New London Public Schools has offered free lunches and breakfasts to all students for the past several years, said Tyler Olson, communications and marketing manager for that district.

Statewide, 29 districts with 242 schools offered free meals under the Community Eligibility Provision in the 2017-18 school year, state Department of Education spokesman Peter Yazbak said. Applications for the coming school year still are being reviewed.

The National School Lunch Program requires the state to notify school districts of eligibility for the free lunch program, and the school districts must report eligibility data for each school to the federal program, Yazbak said.

Norwich receives reimbursement of $3.33 per student lunch served and $2.14 for breakfast from the U.S. Department of Agriculture, and receives “an extra few cents” from the Healthy Food Certification program in the National School Lunch Program, Perpetua said. Norwich also receives fresh fruits and vegetables in the Farm to School program, and even sells excess produce to surrounding school districts.

With the switch, all students in the city’s two preschool early learning centers, seven elementary schools, two middle schools and the few students aged 18 and under who attend Norwich Adult Education will receive free lunches and breakfasts. Adult staff will pay for meals, and adult education students are not served meals.

Norwich already offered free suppers to students enrolled in after-school programs, ranging from about 5,000 to 10,000 meals per month, Perpetua said.
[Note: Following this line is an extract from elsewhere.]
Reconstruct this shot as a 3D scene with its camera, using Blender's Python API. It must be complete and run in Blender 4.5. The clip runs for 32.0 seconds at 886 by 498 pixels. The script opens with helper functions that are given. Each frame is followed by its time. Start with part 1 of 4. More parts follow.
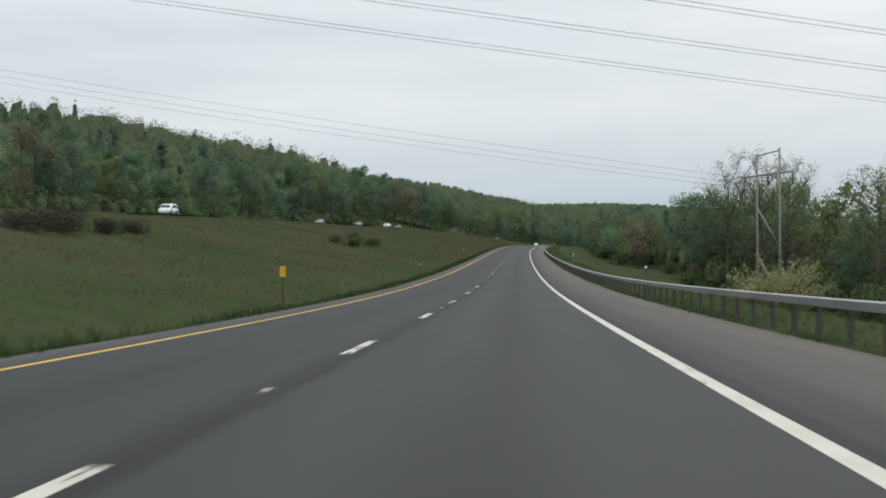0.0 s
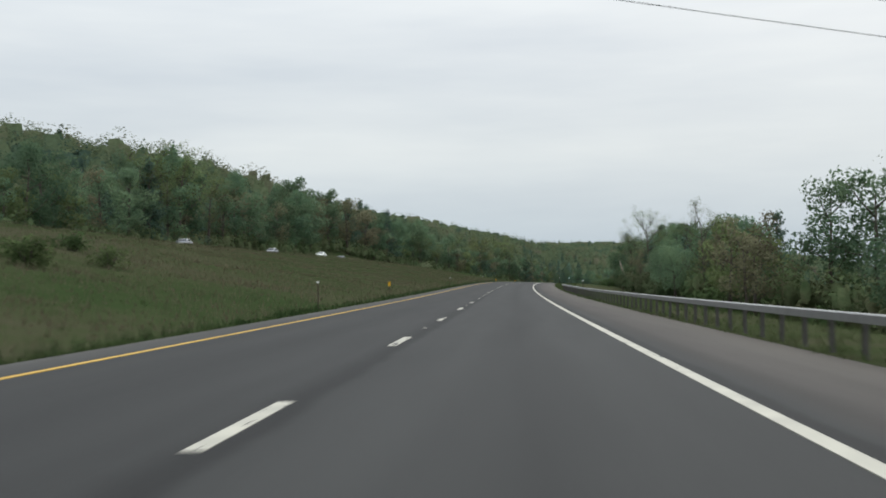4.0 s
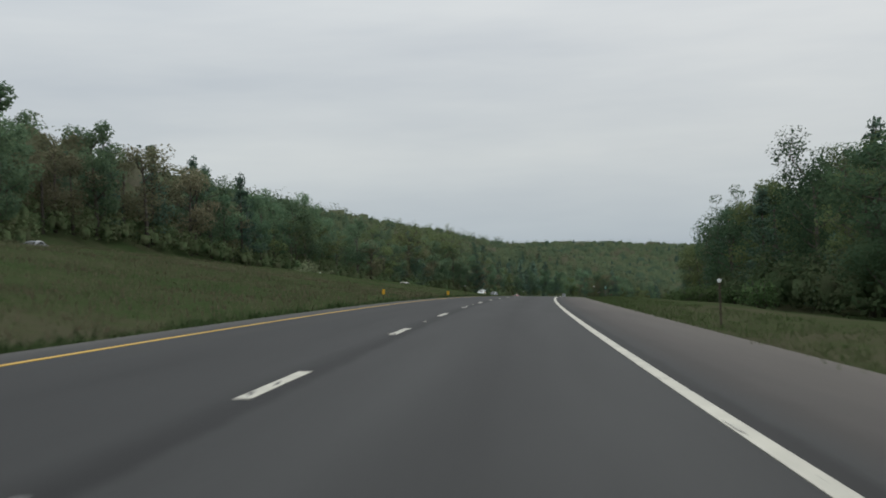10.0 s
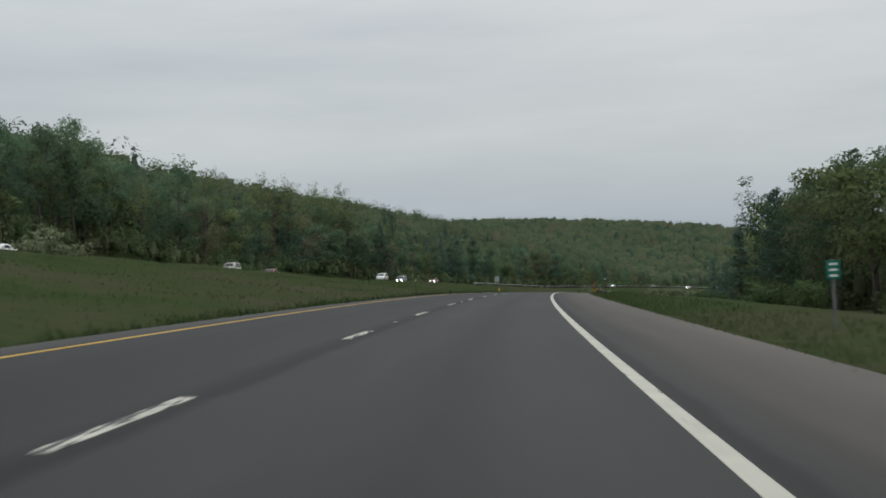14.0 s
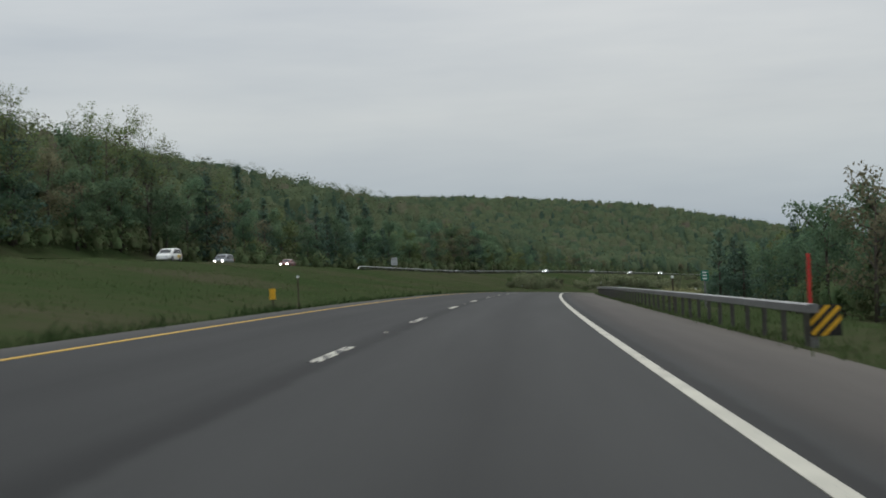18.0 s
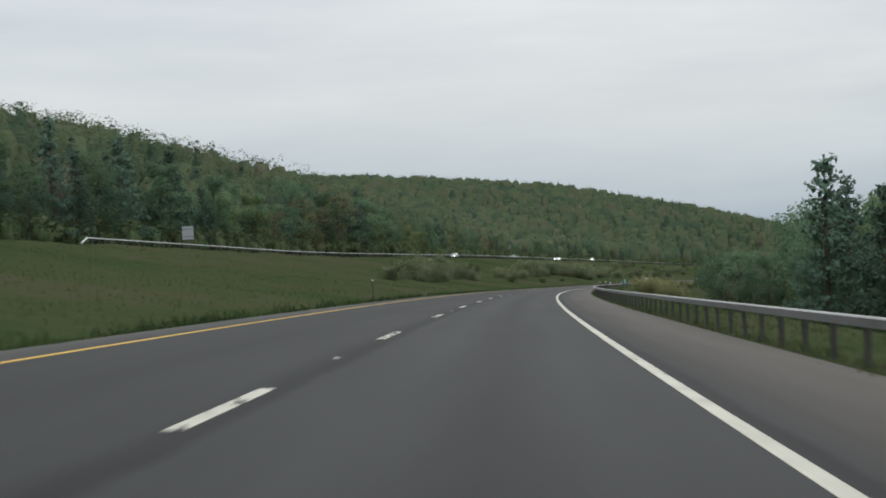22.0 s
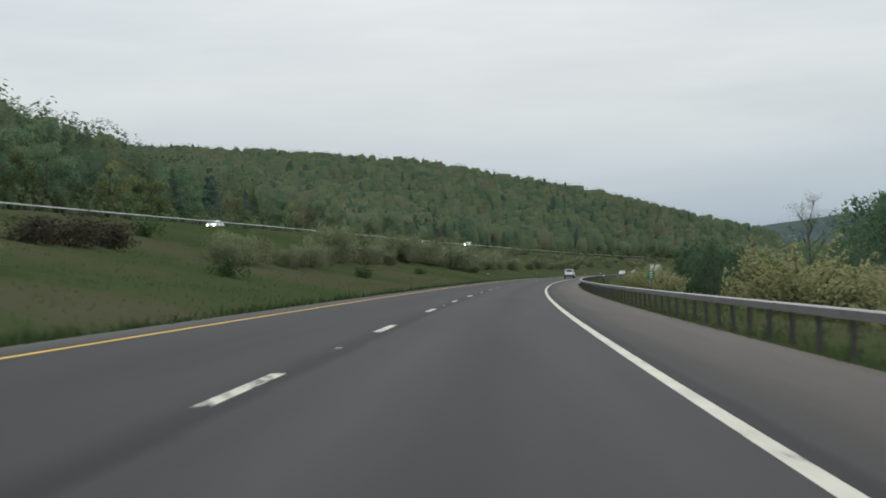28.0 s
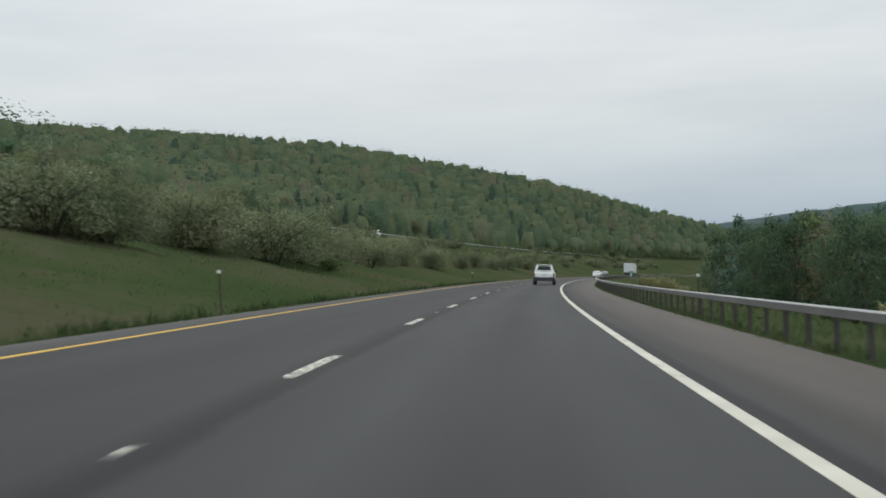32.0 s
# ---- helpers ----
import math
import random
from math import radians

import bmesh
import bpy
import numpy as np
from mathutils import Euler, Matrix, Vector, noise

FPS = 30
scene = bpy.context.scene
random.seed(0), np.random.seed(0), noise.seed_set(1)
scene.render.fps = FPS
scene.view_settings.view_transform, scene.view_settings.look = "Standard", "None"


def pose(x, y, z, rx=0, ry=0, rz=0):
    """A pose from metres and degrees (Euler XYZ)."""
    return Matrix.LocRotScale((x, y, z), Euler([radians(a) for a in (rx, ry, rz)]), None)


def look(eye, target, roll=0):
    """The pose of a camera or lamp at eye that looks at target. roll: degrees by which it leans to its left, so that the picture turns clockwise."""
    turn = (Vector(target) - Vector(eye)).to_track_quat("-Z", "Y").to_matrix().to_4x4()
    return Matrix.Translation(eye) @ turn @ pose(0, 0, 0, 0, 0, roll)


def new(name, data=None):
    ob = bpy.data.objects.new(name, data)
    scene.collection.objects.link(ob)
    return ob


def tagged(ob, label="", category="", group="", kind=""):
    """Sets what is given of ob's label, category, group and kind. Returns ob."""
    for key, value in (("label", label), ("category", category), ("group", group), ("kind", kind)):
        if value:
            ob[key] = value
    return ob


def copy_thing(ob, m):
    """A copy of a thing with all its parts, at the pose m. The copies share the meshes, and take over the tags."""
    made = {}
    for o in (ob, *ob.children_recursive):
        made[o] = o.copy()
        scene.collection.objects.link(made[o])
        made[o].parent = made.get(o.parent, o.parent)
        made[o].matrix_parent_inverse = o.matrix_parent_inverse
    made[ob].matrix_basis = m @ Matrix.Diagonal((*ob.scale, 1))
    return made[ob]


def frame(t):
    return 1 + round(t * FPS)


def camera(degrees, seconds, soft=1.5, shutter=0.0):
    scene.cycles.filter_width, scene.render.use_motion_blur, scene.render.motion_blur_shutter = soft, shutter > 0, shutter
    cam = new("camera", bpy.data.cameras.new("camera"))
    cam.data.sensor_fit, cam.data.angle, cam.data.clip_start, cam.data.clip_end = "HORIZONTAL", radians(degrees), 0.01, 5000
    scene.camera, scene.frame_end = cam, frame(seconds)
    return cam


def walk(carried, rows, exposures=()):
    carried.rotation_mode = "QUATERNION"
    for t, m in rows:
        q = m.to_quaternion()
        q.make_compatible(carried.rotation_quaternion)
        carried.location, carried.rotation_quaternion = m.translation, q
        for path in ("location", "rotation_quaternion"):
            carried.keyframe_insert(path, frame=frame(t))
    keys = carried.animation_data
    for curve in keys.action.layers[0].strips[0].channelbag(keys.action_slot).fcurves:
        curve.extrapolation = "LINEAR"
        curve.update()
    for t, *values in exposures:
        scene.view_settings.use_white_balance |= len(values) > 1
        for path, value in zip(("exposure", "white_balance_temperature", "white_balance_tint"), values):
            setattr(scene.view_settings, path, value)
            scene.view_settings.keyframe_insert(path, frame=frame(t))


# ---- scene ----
cam = camera(38.5, 32.0, 1.8, 0.25)
ROWS = [
    (0.0, 2.07, -0.02, 0.941, 3.35, 0.60, 0.30),
    (0.5, 2.03, 16.38, 0.792, 3.40, 0.81, 0.52),
    (1.0, 1.98, 32.80, 0.682, 3.37, 1.15, 0.40),
    (1.5, 1.94, 49.21, 0.631, 3.13, 1.31, 0.24),
    (2.0, 1.89, 65.63, 0.670, 3.24, 1.60, 0.31),
    (2.5, 1.91, 81.51, 0.756, 3.20, 1.68, 0.29),
    (3.0, 1.93, 97.39, 0.910, 3.03, 2.12, 0.30),
    (3.5, 1.94, 113.66, 1.124, 2.98, 2.41, 0.35),
    (5.5, 2.11, 178.69, 2.239, 2.49, 2.64, 1.15),
    (6.0, 2.19, 194.84, 2.553, 2.34, 2.56, 0.92),
    (6.5, 2.36, 211.03, 2.901, 2.18, 2.71, 0.94),
    (7.0, 2.59, 227.18, 3.247, 2.08, 2.72, 1.07),
    (7.5, 2.85, 243.25, 3.604, 1.94, 2.49, 1.10),
    (8.0, 3.18, 259.29, 3.972, 2.02, 2.46, 1.40),
    (8.5, 3.54, 275.23, 4.359, 1.81, 2.80, 1.57),
    (9.0, 3.97, 291.14, 4.746, 1.46, 2.73, 1.61),
    (9.5, 4.43, 306.65, 5.120, 1.06, 2.65, 1.71),
    (10.0, 4.98, 322.11, 5.483, 0.68, 2.79, 1.80),
    (10.5, 5.64, 337.84, 5.833, 0.13, 2.76, 1.67),
    (11.0, 6.43, 353.53, 6.154, -0.53, 2.63, 1.81),
    (11.5, 7.42, 369.21, 6.447, -0.97, 2.36, 1.92),
    (12.0, 8.53, 384.87, 6.712, -1.35, 2.33, 1.99),
    (12.5, 9.76, 400.43, 6.959, -1.63, 2.08, 2.30),
    (13.0, 11.09, 416.01, 7.177, -1.85, 2.07, 2.51),
    (13.5, 12.44, 431.49, 7.355, -2.13, 2.09, 2.64),
    (14.0, 13.86, 446.97, 7.513, -2.53, 1.85, 2.47),
    (14.5, 15.41, 462.69, 7.653, -2.79, 1.79, 2.76),
    (16.5, 22.78, 525.51, 7.908, -4.82, 1.23, 2.39),
    (17.0, 24.96, 541.21, 7.897, -5.28, 1.18, 2.39),
    (17.5, 27.32, 557.02, 7.868, -5.73, 1.11, 2.42),
    (18.0, 29.83, 572.83, 7.800, -6.22, 0.96, 2.21),
    (18.5, 32.46, 588.34, 7.702, -6.68, 0.78, 2.19),
    (19.0, 35.21, 603.85, 7.565, -7.03, 0.66, 2.20),
    (19.5, 38.02, 619.59, 7.400, -7.43, 0.64, 2.25),
    (20.0, 40.97, 635.36, 7.204, -8.01, 0.61, 2.24),
    (20.5, 44.10, 651.18, 6.983, -8.53, 0.46, 2.19),
    (21.0, 47.37, 666.99, 6.743, -9.12, 0.38, 2.04),
    (21.5, 50.81, 682.57, 6.452, -9.67, 0.30, 1.91),
    (22.0, 54.39, 698.13, 6.142, -10.22, 0.27, 2.06),
    (22.5, 58.13, 713.83, 5.784, -10.69, 0.05, 2.11),
    (23.0, 62.02, 729.47, 5.415, -11.18, -0.05, 2.14),
    (23.5, 65.96, 745.11, 5.053, -11.51, -0.13, 2.27),
    (24.0, 70.05, 760.68, 4.677, -11.94, -0.09, 2.21),
    (24.5, 74.25, 776.09, 4.273, -12.48, -0.15, 1.99),
    (25.0, 78.57, 791.45, 3.856, -13.03, 0.02, 1.97),
    (25.5, 83.04, 806.95, 3.437, -14.06, -0.18, 1.99),
    (27.5, 102.25, 868.87, 1.714, -15.74, -0.18, 1.87),
    (28.0, 107.40, 884.35, 1.276, -16.23, -0.17, 1.80),
    (28.5, 112.70, 899.73, 0.855, -16.74, -0.22, 1.63),
    (29.0, 118.16, 915.12, 0.434, -17.18, -0.22, 1.80),
    (29.5, 123.79, 930.76, 0.002, -17.55, -0.27, 1.87),
    (30.0, 129.55, 946.39, -0.429, -17.76, -0.20, 1.96),
    (30.5, 135.21, 961.59, -0.839, -17.99, -0.20, 1.90),
    (31.0, 140.99, 976.77, -1.259, -18.40, -0.08, 1.61),
    (31.5, 147.05, 992.21, -1.660, -18.70, -0.25, 1.77),
    (32.0, 153.22, 1007.59, -2.071, -19.11, -0.17, 1.69),
]
walk(cam, [(t, pose(x, y, z, 90 + pitch, roll, yaw)) for t, x, y, z, yaw, pitch, roll in ROWS], [(0.0, 0.22), (3.0, 0.20), (6.0, 0.05), (7.0, -0.11), (9.0, -0.13), (13.0, -0.22), (20.0, -0.20), (22.0, 0.06), (25.0, 0.09), (32.0, 0.12)])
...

Families no longer will have to fill out income eligibility forms for school meal programs but income surveys still will be requested for new and returning students for use in other programs, school officials said.

The switch also simplifies administration of the program, with no need to keep track of which students receive free and reduced lunches and which parents fall behind on their accounts and need to be reminded to pay. Perpetua said school board policies governing payments and the use of inexpensive substitute meals — dubbed “oops” meals for those who forgot to pay — no longer will be needed.

School Business Administrator Athena Nagel said reducing the administrative workload led to a reduction in staff in the program from three to two full-time employees, and one person was laid off with the switch.

Norwich Superintendent Abby Dolliver welcomed the switch to free meals for all students.

"I'm glad all students will have access to lunch equally," Dolliver said.